> [What you should do]:
Transcribe word for word only the span whose first line is the one with "radians(degrees), 0.01, 5000" and whose last line is the one with "q.make_compatible(carried.rotation_quaternion)"; both of those lines belong to it.

> [Recorded data]:
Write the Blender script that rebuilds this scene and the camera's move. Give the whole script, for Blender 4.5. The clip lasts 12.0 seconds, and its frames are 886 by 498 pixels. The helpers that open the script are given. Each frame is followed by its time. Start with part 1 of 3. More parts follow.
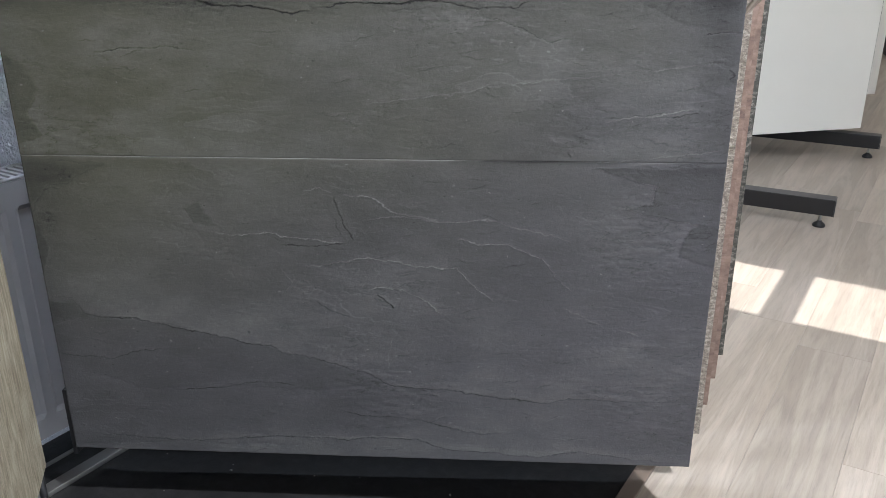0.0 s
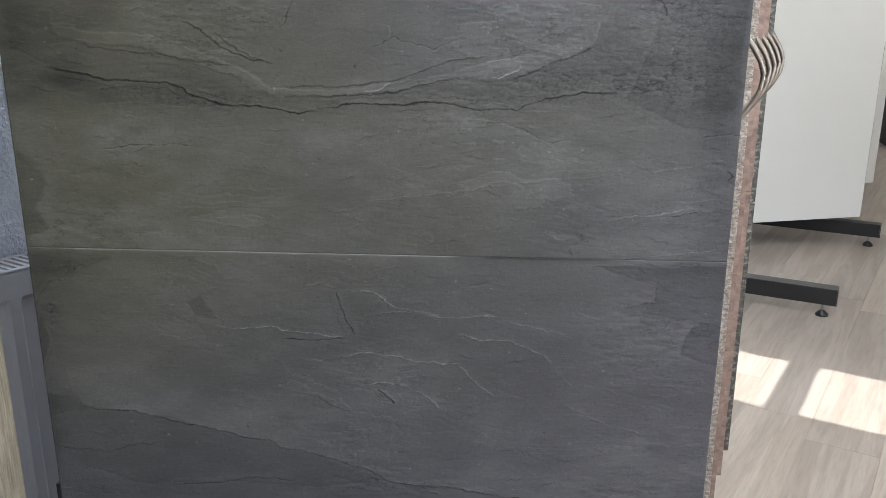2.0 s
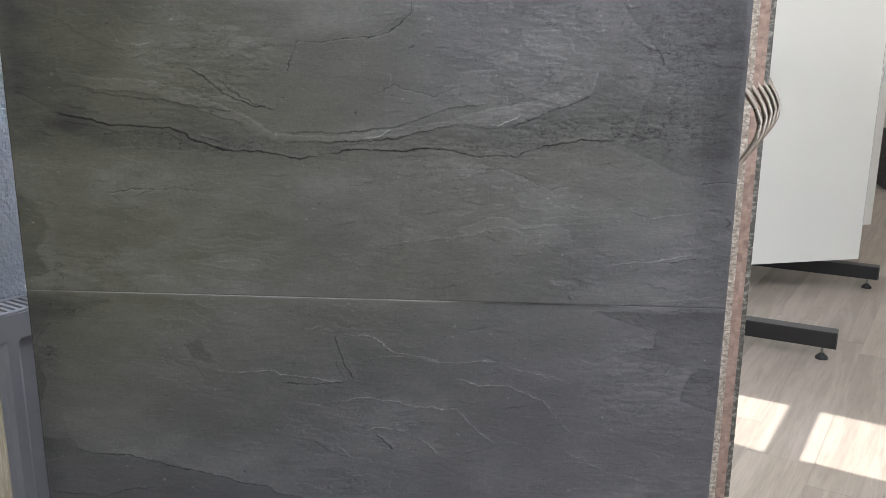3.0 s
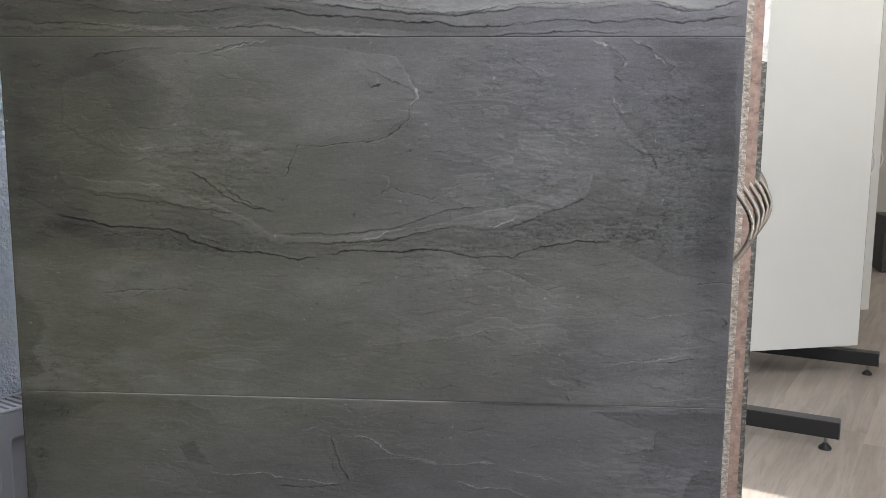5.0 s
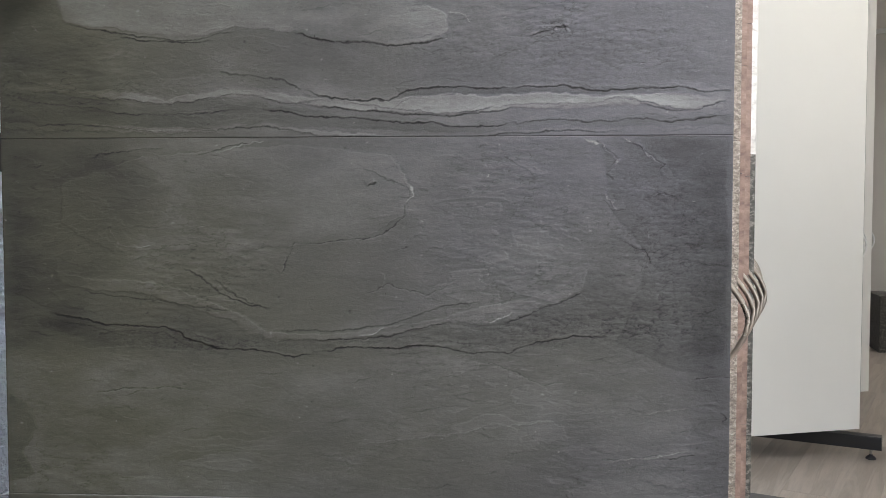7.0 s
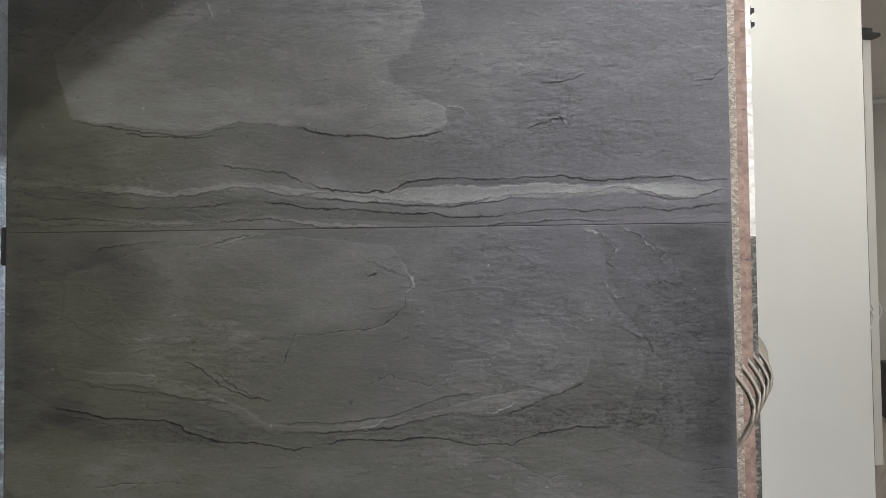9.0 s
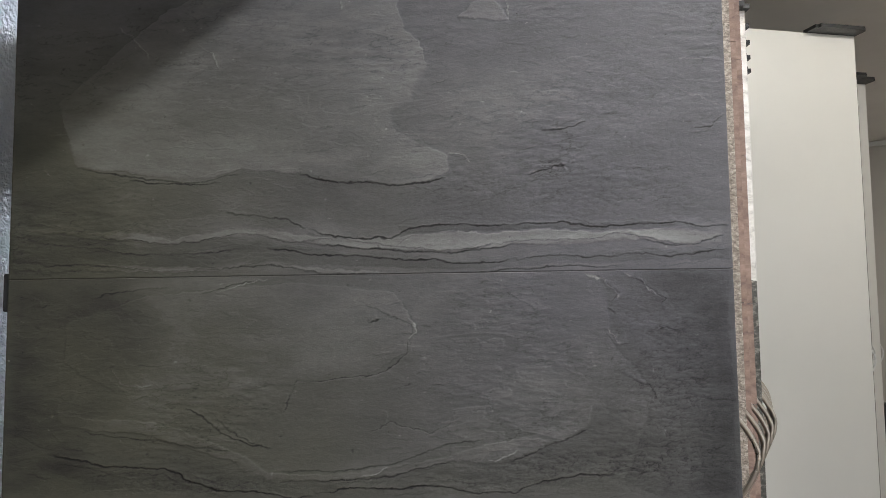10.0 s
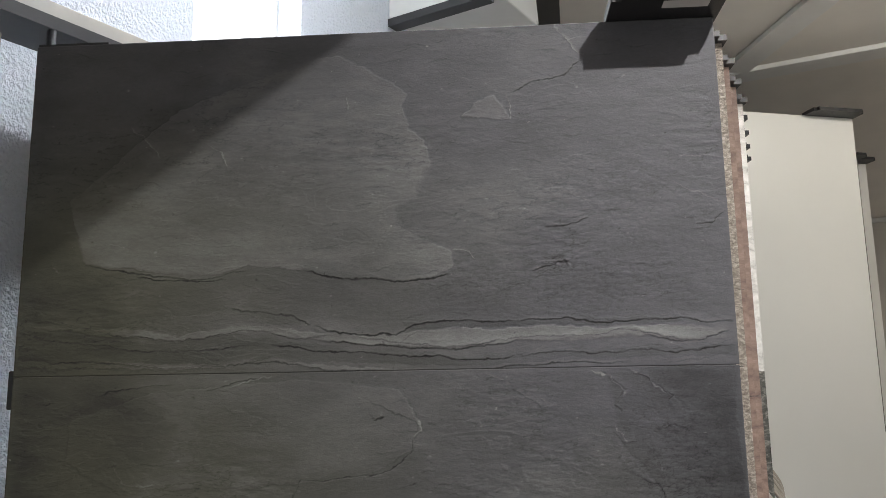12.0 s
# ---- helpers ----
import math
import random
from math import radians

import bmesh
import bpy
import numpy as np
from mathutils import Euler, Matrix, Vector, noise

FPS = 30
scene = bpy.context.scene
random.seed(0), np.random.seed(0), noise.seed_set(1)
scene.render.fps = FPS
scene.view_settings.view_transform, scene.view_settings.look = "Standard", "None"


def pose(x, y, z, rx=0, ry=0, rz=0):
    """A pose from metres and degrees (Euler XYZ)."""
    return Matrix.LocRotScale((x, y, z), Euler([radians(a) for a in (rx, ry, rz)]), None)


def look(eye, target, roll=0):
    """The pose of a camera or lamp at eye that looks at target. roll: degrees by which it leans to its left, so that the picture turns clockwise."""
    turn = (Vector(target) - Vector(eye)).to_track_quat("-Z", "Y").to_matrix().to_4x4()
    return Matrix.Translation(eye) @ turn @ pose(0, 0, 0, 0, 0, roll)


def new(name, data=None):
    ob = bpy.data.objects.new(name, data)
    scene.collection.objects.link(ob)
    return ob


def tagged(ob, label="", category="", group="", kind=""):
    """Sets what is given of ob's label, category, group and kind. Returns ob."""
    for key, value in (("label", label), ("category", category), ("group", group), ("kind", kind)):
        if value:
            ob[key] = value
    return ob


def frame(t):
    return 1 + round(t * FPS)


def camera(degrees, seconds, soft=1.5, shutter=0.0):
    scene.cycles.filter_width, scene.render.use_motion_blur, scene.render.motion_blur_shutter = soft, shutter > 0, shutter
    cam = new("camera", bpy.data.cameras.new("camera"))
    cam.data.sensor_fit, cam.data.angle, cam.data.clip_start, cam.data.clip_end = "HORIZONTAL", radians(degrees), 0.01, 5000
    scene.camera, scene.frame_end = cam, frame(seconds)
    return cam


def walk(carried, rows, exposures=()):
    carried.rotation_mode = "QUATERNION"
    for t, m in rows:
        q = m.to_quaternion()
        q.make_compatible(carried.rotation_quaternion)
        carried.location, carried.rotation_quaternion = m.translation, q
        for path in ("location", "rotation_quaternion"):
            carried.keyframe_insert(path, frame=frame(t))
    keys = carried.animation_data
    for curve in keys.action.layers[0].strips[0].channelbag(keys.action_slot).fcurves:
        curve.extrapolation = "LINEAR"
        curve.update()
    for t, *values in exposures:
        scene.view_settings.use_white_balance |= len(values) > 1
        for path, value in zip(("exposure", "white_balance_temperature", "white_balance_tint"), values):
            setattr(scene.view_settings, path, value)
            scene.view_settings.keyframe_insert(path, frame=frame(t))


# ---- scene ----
cam = camera(55.8, 12.0, soft=0.5)
PATH = [
    (0, (0.213, -1.359, 1.115), (0.101, 0.499, 0.384), -0.2),
    (0.5, (0.212, -1.357, 1.123), (0.099, 0.52, 0.443), -0.2),
    (1, (0.213, -1.357, 1.131), (0.096, 0.536, 0.495), -0.0),
    (1.5, (0.213, -1.357, 1.137), (0.094, 0.55, 0.544), 0.1),
    (2, (0.214, -1.355, 1.143), (0.092, 0.563, 0.591), 0.2),
    (2.5, (0.214, -1.357, 1.149), (0.091, 0.573, 0.64), 0.3),
    (3, (0.214, -1.356, 1.156), (0.092, 0.585, 0.691), 0.5),
    (5, (0.215, -1.357, 1.189), (0.094, 0.62, 0.913), 0.4),
    (5.5, (0.215, -1.356, 1.197), (0.095, 0.628, 0.972), 0.3),
    (6, (0.215, -1.358, 1.205), (0.095, 0.631, 1.029), 0.2),
    (6.5, (0.215, -1.357, 1.212), (0.098, 0.636, 1.079), 0.1),
    (8.5, (0.212, -1.362, 1.232), (0.104, 0.635, 1.277), -0.4),
    (9, (0.223, -1.359, 1.25), (0.098, 0.636, 1.328), -0.6),
    (9.5, (0.214, -1.363, 1.247), (0.099, 0.629, 1.383), -0.6),
    (10, (0.219, -1.363, 1.257), (0.097, 0.625, 1.434), -0.7),
    (10.5, (0.218, -1.368, 1.272), (0.095, 0.616, 1.486), -0.8),
    (11, (0.219, -1.362, 1.278), (0.095, 0.617, 1.54), -0.8),
    (11.5, (0.221, -1.371, 1.286), (0.092, 0.601, 1.591), -0.8),
    (12, (0.222, -1.373, 1.292), (0.09, 0.592, 1.645), -0.9),
]
EXPOSURES = [(0, 0.4, 6250, 10), (3, 0.43, 6350, 10.5), (5, 0.3, 6450, 11), (6.5, 0.24, 6500, 11), (8.5, 0.17, 6550, 10.5),
             (9.5, -0.1, 6650, 10), (10.5, -0.28, 6750, 10), (12, -0.4, 6850, 10)]
walk(cam, [(t, look(eye, target, roll)) for t, eye, target, roll in PATH], EXPOSURES)

# ------------------------------------------------------------ light
SUN_AZ, SUN_EL = radians(29.0), radians(78.0)
world = bpy.data.worlds.new("sky")
scene.world = world
world.use_nodes = True
wn = world.node_tree.nodes
sky = wn.new("ShaderNodeTexSky")
sky.sky_type, sky.sun_disc = "NISHITA", False
sky.sun_elevation, sky.sun_rotation = SUN_EL, SUN_AZ
world.node_tree.links.new(sky.outputs[0], wn["Background"].inputs[0])
wn["Background"].inputs[1].default_value = 0.12

sun = new("sun", bpy.data.lights.new("sun", "SUN"))
sun.data.energy, sun.data.angle, sun.data.color = 5.0, radians(0.35), (1.0, 0.95, 0.88)
to_sun = Vector((math.sin(SUN_AZ) * math.cos(SUN_EL), math.cos(SUN_AZ) * math.cos(SUN_EL), math.sin(SUN_EL)))
sun.matrix_basis = look(to_sun * 20, (0, 0, 0))


def area(name, eye, target, sx, sy, watts, colour):
    lamp = new(name, bpy.data.lights.new(name, "AREA"))
    lamp.data.shape, lamp.data.size, lamp.data.size_y = "RECTANGLE", sx, sy
    lamp.data.energy, lamp.data.color = watts, colour
    lamp.matrix_basis = look(eye, target)
    return lamp


# ------------------------------------------------------------ plan
# The wall with the racks runs along D; N points from it into the room.
H0 = Vector((-0.62, 0.0, 0.0))
D = Vector((0.477, 0.879, 0.0)).normalized()
N = Vector((D.y, -D.x, 0.0))
WALL = -0.25
CEIL = 3.0
S0, S1, O1 = -4.0, 8.4, 5.6
TURN_WALL = math.degrees(math.atan2(D.y, D.x))


def at_wall(s, o, z=0.0):
    return H0 + D * s + N * o + Vector((0, 0, z))


def wall_pose(s, o, z=0.0):
    """Local x along the wall, local y away from the room (into the wall), z up."""
    return Matrix.Translation(at_wall(s, o, z)) @ pose(0, 0, 0, 0, 0, TURN_WALL)


# ------------------------------------------------------------ materials
def material(name, rough=0.5, metal=0.0, spec=0.5):
    m = bpy.data.materials.new(name)
    m.use_nodes = True
    b = m.node_tree.nodes["Principled BSDF"]
    b.inputs["Roughness"].default_value, b.inputs["Metallic"].default_value = rough, metal
    b.inputs["Specular IOR Level"].default_value = spec
    return m, m.node_tree.nodes, m.node_tree.links, b


def coords(nodes, links, scale=(1, 1, 1), kind="Object", turn=0.0):
    tc, mp = nodes.new("ShaderNodeTexCoord"), nodes.new("ShaderNodeMapping")
    mp.inputs["Scale"].default_value = scale
    mp.inputs["Rotation"].default_value = (0, 0, turn)
    links.new(tc.outputs[kind], mp.inputs["Vector"])
    return mp.outputs[0]


def noise_tex(nodes, links, vec, scale, detail=6, rough=0.6, distort=0.0):
    n = nodes.new("ShaderNodeTexNoise")
    n.inputs["Scale"].default_value, n.inputs["Detail"].default_value = scale, detail
    n.inputs["Roughness"].default_value, n.inputs["Distortion"].default_value = rough, distort
    links.new(vec, n.inputs["Vector"])
    return n.outputs["Fac"]


def ramp(nodes, links, fac, stops):
    r = nodes.new("ShaderNodeValToRGB")
    while len(r.color_ramp.elements) < len(stops):
        r.color_ramp.elements.new(0.5)
    for e, (p, c) in zip(r.color_ramp.elements, stops):
        e.position, e.color = p, (*c, 1) if len(c) == 3 else c
    links.new(fac, r.inputs[0])
    return r.outputs[0]


def grey(v):
    return (v, v, v)


def mix(nodes, links, fac, a, b, how="MIX"):
    m = nodes.new("ShaderNodeMix")
    m.data_type, m.blend_type = "RGBA", how
    for sock, v in ((m.inputs[0], fac), (m.inputs[6], a), (m.inputs[7], b)):
        if hasattr(v, "is_linked"):
            links.new(v, sock)
        elif isinstance(v, tuple):
            sock.default_value = (*v, 1)
        else:
            sock.default_value = v
    return m.outputs[2]


def bump(nodes, links, bsdf, height, strength, distance):
    b = nodes.new("ShaderNodeBump")
    b.inputs["Strength"].default_value, b.inputs["Distance"].default_value = strength, distance
    links.new(height, b.inputs["Height"])
    links.new(b.outputs[0], bsdf.inputs["Normal"])
    return b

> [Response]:
    cam.data.sensor_fit, cam.data.angle, cam.data.clip_start, cam.data.clip_end = "HORIZONTAL", radians(degrees), 0.01, 5000
    scene.camera, scene.frame_end = cam, frame(seconds)
    return cam


def walk(carried, rows, exposures=()):
    carried.rotation_mode = "QUATERNION"
    for t, m in rows:
        q = m.to_quaternion()
        q.make_compatible(carried.rotation_quaternion)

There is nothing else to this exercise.